Why then a Copenhagen Commission as a body that does not replace the existing instruments but that can urge their deployment? Whence would such a commission derive its authority? It should not only concern itself with the preservation of individual rights but with initiating political solutions. One cannot be blamed for doubts as to whether a “committee of philosophers” is in any better position than existing institutions to call things by their proper name and find solutions for them.
Why not the European Commission? Müller betrays the reasons. One cannot have both at once – democratic protection and institutions to protect democracy that derive their legitimacy through direct democracy. Whosoever desires the politicization of the Commission cannot expect it to impartially safeguard the treaties. By contrast, Müller desires a holistic quasi-court whose jurisdiction encompasses the entire political landscape and whose authority would be more than precarious. And one can also doubt whether a Copenhagen Commission would have greater effectiveness than the Venice Commission of the European Council, particularly as this latter criticized certain essential points bearing on the situation in Hungary – the weakening of the constitutional court, the inordinate use of the cardinal laws, the vague definition of freedom of the press and minority rights as well as the equally vague description of the Hungarian state’s relationship to the Hungarian minorities living outside of the country’s borders – to largely no effect at all. It is indeed the case that we need fewer constraints and more “empowerment”. Citizenry and member-state institutions must be empowered to fight for the EU’s shared values. Insofar one can discern a precondition of political change in supporting the safeguard of fundamental EU civil rights and for which the local political powers are responsible. Thus fortifying citizens in bringing their affairs before the institutions of their home countries as European affairs does not aim at replacing but enabling political solutions that are otherwise legally coddled.
And why a single institution? Activation of the ECJ is not a centralist solution but rather expression of a pluralistic arrangement that is politically mirrored in constitutional pluralism. It is perhaps no accident that Article 4(2) TEU goes unmentioned by Müller, and so he overlooks that essential building block of a constitutional system whose business it is to achieve a decentralized implementation of the fundamental values and which is opposed to any solution arrived at through an expanded infringement action by the Commission that possesses no criteria.

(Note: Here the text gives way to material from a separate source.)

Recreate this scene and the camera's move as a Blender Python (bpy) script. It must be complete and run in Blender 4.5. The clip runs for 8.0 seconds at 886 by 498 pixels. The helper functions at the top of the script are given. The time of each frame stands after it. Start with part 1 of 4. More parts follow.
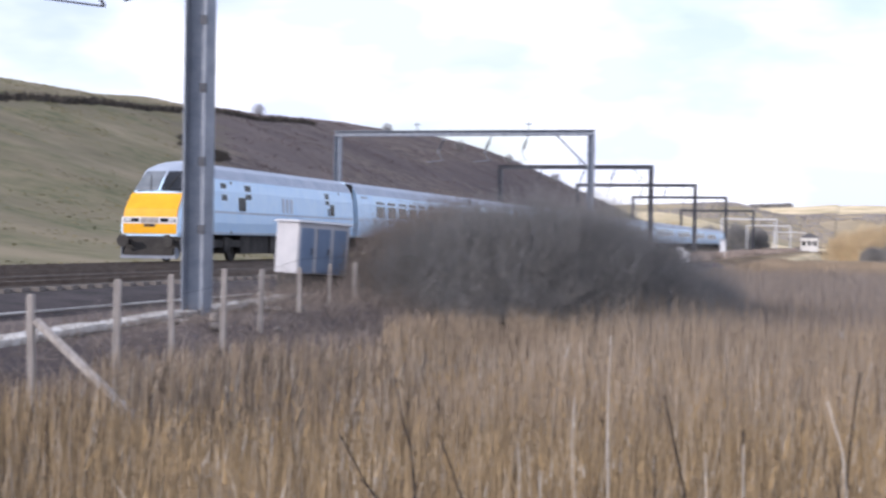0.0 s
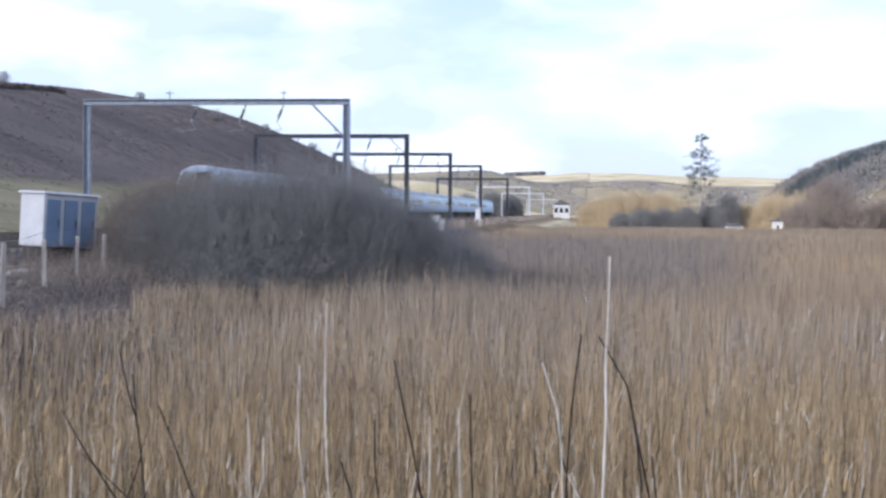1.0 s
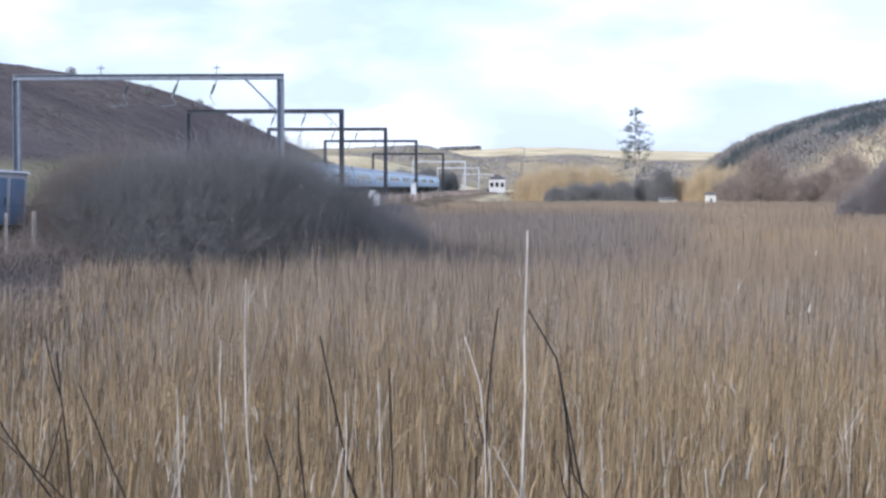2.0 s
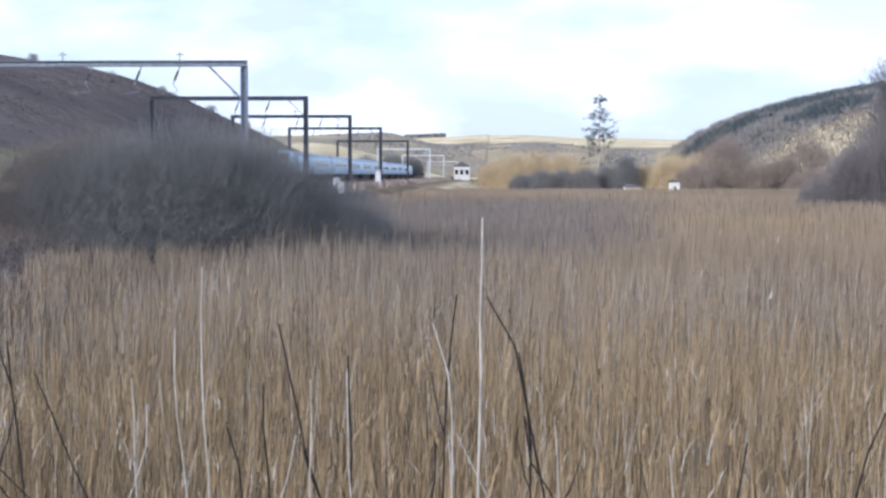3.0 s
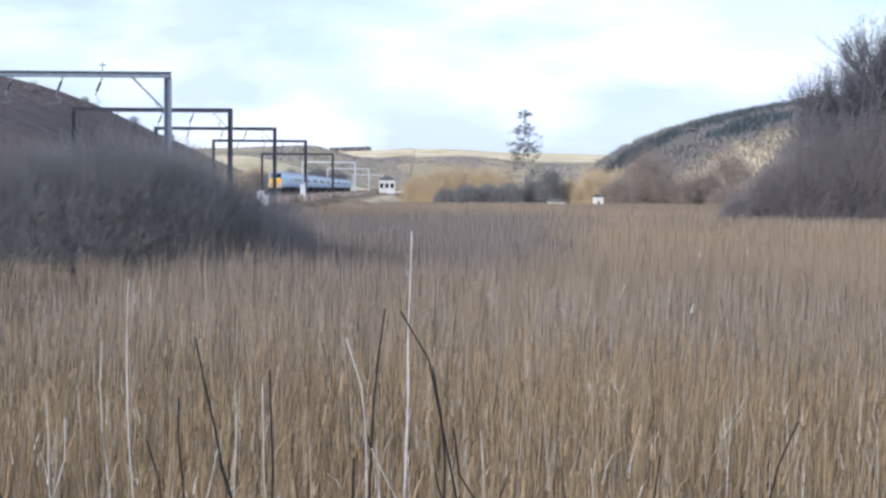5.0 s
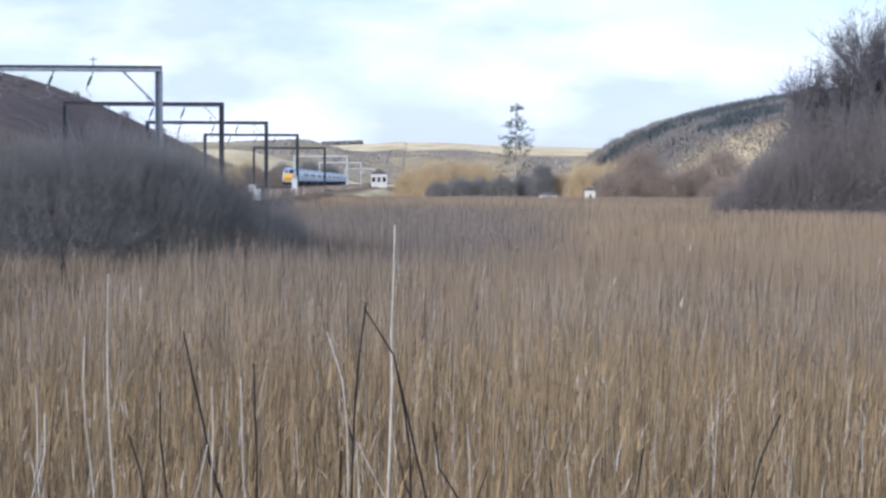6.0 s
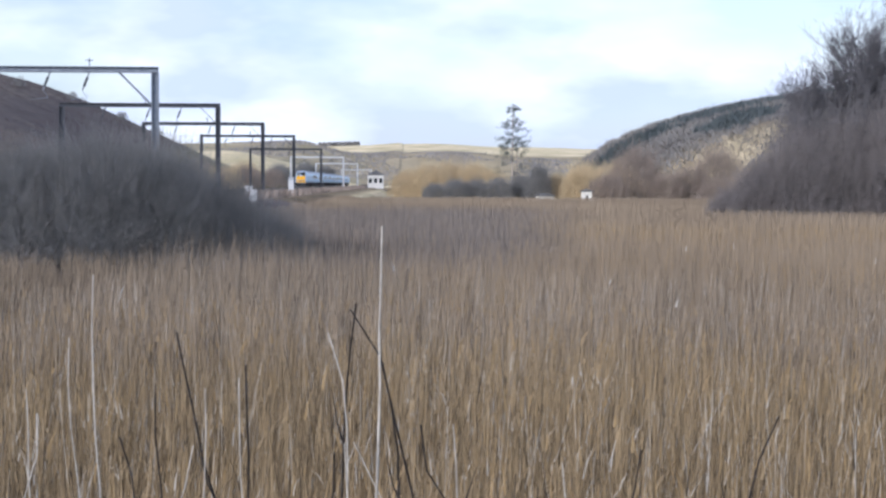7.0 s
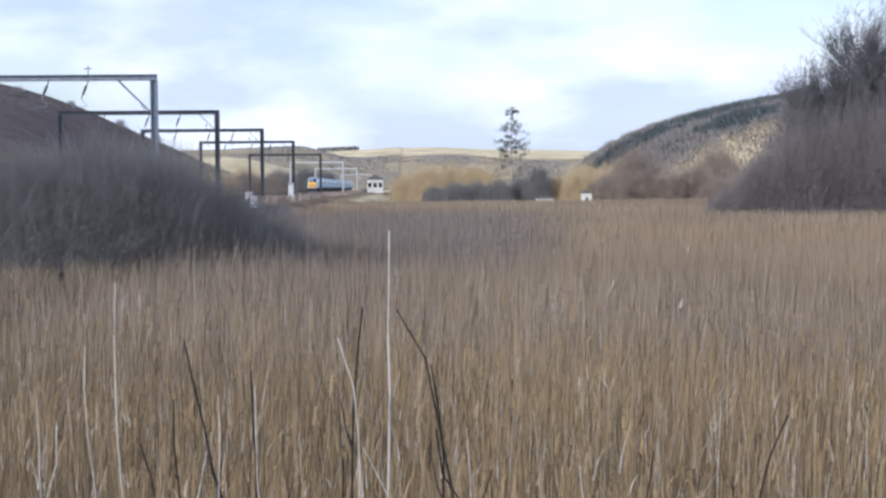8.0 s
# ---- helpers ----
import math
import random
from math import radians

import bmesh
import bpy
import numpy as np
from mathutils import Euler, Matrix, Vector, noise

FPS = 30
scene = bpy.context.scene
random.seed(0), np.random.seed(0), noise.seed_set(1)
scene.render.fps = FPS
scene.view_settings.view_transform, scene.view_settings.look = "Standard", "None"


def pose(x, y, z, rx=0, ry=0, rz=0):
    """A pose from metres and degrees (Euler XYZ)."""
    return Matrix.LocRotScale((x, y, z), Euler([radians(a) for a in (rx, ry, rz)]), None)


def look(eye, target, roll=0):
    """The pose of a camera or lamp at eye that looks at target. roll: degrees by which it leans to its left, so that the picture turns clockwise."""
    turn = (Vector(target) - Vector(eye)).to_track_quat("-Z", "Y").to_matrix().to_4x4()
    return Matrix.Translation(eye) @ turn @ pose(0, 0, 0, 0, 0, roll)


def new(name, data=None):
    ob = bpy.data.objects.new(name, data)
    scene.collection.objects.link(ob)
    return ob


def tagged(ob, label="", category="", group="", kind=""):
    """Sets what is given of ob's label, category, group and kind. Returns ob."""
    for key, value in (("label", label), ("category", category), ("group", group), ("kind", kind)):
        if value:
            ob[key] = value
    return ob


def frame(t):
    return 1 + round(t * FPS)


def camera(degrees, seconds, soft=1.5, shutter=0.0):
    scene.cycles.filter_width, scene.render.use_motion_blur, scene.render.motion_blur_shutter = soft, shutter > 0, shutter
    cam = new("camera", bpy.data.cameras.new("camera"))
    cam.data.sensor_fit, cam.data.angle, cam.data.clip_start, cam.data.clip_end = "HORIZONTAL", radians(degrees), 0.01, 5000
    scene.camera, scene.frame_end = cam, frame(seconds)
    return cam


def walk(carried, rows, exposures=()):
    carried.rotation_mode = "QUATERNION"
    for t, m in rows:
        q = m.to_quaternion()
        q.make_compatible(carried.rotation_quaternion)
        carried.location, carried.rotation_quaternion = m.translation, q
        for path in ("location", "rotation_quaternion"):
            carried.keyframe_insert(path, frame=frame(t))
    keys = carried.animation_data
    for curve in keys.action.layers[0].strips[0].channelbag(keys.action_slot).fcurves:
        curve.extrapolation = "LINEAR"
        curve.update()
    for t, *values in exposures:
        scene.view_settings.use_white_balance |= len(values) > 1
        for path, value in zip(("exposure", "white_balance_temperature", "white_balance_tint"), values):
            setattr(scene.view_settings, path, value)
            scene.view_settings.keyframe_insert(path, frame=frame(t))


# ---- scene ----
# World: y runs along the railway, z = 0 is rail level, the camera stands at x = 0, y = 0.
EYE = 0.95
cam = camera(33.57, 8.0, 2.6, 0.3)


def aim(heading, pitch, roll, dx=0.0, dy=0.0, dz=0.0):
    """A hand-held pose: heading to the right of the railway, pitch up, roll clockwise of the picture."""
    return pose(dx, dy, EYE + dz, 90 + pitch, 0, -heading) @ pose(0, 0, 0, 0, 0, roll)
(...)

It is in this respect that Müller’s proposal is very German and recalls Erich Lüth and the value system that yearns for an authority from whom we expect the clarification of fundamental questions, whether they be of a legal or a political nature. There is nothing that militates against this type of institutional thinking (by no means self-evident in the discipline of political science) but a single authority – whether it be merely a Copenhagen Commission that issues recommendations or the “ultimately binding” decisions of a constitutional court – no longer exists in constitutional pluralism. This holds for the member-states and their various bodies as well for the EU and new institutions like the Copenhagen Commission, which finally promises more than it can deliver.